SWITCH A film review by Janet M. Lafler Copyright 1991 Janet M. Lafler
SWTICH is a sexual role-reversal comedy directed by Blake Edwards and starring Ellen Barkin which has funny and insightful moments, but also has a great many holes.
The premise is simple: Steve Brooks is an inveterate womanizer hated by women everywhere. After being killed by three former girlfriends he lands in Purgatory, where he is told that he is a borderline case; he has done enough good to be eligible for heaven, but has behaved so horribly to women that he's also a candidate for hell. To resolve the difficulty, he's sent back to earth to find one female who likes him. Thanks to a suggestion from the Devil, he goes back as a woman.
The bulk of the movie deals with Steve (in his female persona, Amanda) trying to get by as a woman for long enough to find a woman who likes him. As Amanda, Barkin turns in a great performance. Tottering on her high heels, tugging at her unfamiliar female finery, walking, talking and gesturing in masculine fashion, she performs just broadly enough to be funny without being ridiculous.
The movie deals with the various possibilities inherent in this switch with uneven success. Steve's reaction to his female body, including his persistent habit of acting as if it were someone else's body, is well-handled, and often quite funny. ("Did you get a look at my legs?" s/he asks best friend Walter, played by Jimmy Smits.) His sexual adjustment is also handled well; there is no easy way for him to slide into either lesbianism or heterosexuality as a woman.

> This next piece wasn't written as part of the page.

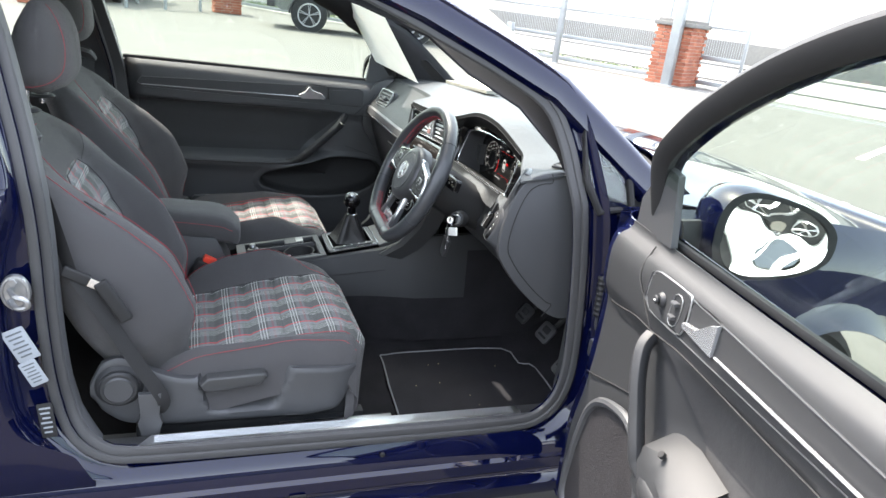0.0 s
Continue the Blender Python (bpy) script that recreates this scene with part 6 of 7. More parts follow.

There are problems, though. I found myself wondering whether a man who had just turned into a woman would dress like that. There's no reason that Steve/Amanda immediately has to put on four-inch stiletto heels. Then there's the question of just what's good about Steve Brooks. Walter mentions that he's done many kind things, but we're never told what they are, and I find it hard to understand how someone who's supposedly so good could really be such a jerk to women. All women. (Either his mother's dead or she hates him too; at any rate, she's never mentioned.) And there's at least one glaring continuity error. (Hint: I don't know anyone whose hair could grow eight inches in five months.)
On a more serious and subtle level, the movie-makers seem to be assuming that spending a few days or months as a woman can make a man really understand what it is like to be a woman, a premise I find unconvincing. (A similar transformation occurs in TOOTSIE.) Only a few days after the switch, Amanda complains about how an ad doesn't really reflect women's experience; in fact, once Steve becomes a woman he pretty quickly begins spouting feminist rhetoric. While I would like to believe that any man who woke up one day in a woman's body would become a feminist, there are limits to what makes sense. When Amanda starts holding forth on date rape, it doesn't ring true. In the end, the movie's feminist pieties strike me as rather cheap. As a comedy, this movies succeeds, but when it tries to get serious about the differences between men's and women's experiences, it's often frustrating and shallow.
SWITCH is an engaging movie, worth going to see simply for Barkin's performance. (Supporting performances are competent, but not exciting.) Pacing falters somewhat in the last third of the movie, but in general Barkin's energy keeps things moving.